**Task goal:**
Find the lines that contain the word "Continue" and copy each one.

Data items

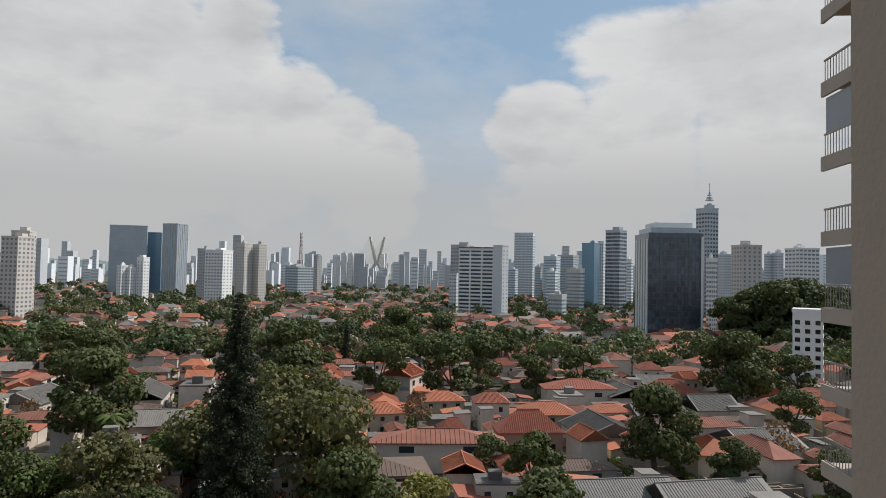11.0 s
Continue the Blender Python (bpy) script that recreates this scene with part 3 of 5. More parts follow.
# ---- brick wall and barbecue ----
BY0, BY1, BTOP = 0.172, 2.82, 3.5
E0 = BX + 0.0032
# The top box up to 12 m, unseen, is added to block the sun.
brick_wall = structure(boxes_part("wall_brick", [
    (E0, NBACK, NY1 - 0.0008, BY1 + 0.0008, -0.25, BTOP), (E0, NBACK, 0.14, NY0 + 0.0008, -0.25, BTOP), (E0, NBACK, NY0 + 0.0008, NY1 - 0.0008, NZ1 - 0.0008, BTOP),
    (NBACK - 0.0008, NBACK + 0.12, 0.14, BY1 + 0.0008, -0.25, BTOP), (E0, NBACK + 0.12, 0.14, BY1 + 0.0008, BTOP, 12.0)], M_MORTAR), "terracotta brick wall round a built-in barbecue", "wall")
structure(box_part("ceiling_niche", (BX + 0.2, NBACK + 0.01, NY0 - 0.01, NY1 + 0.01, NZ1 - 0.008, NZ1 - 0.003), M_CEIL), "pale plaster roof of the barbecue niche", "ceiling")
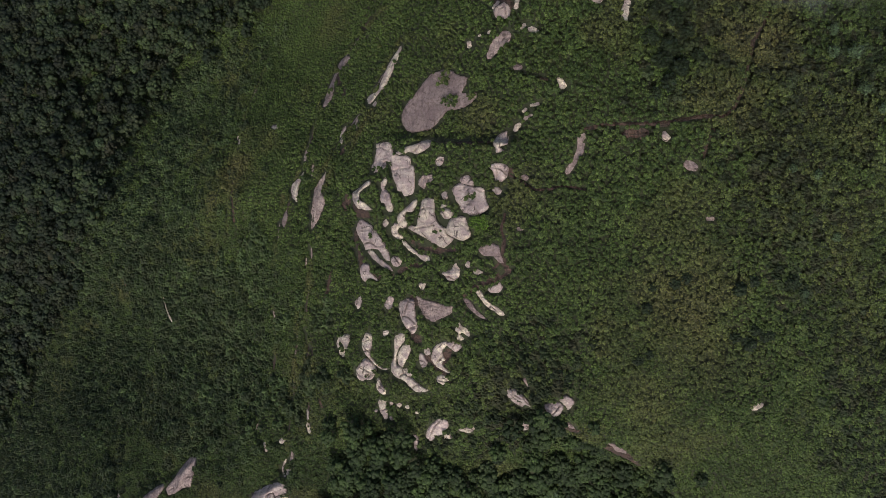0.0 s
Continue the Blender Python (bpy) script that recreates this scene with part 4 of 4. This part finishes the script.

**In response:**
Continue the Blender Python (bpy) script that recreates this scene with part 3 of 5. More parts follow.
Continue the Blender Python (bpy) script that recreates this scene with part 4 of 4. This part finishes the script.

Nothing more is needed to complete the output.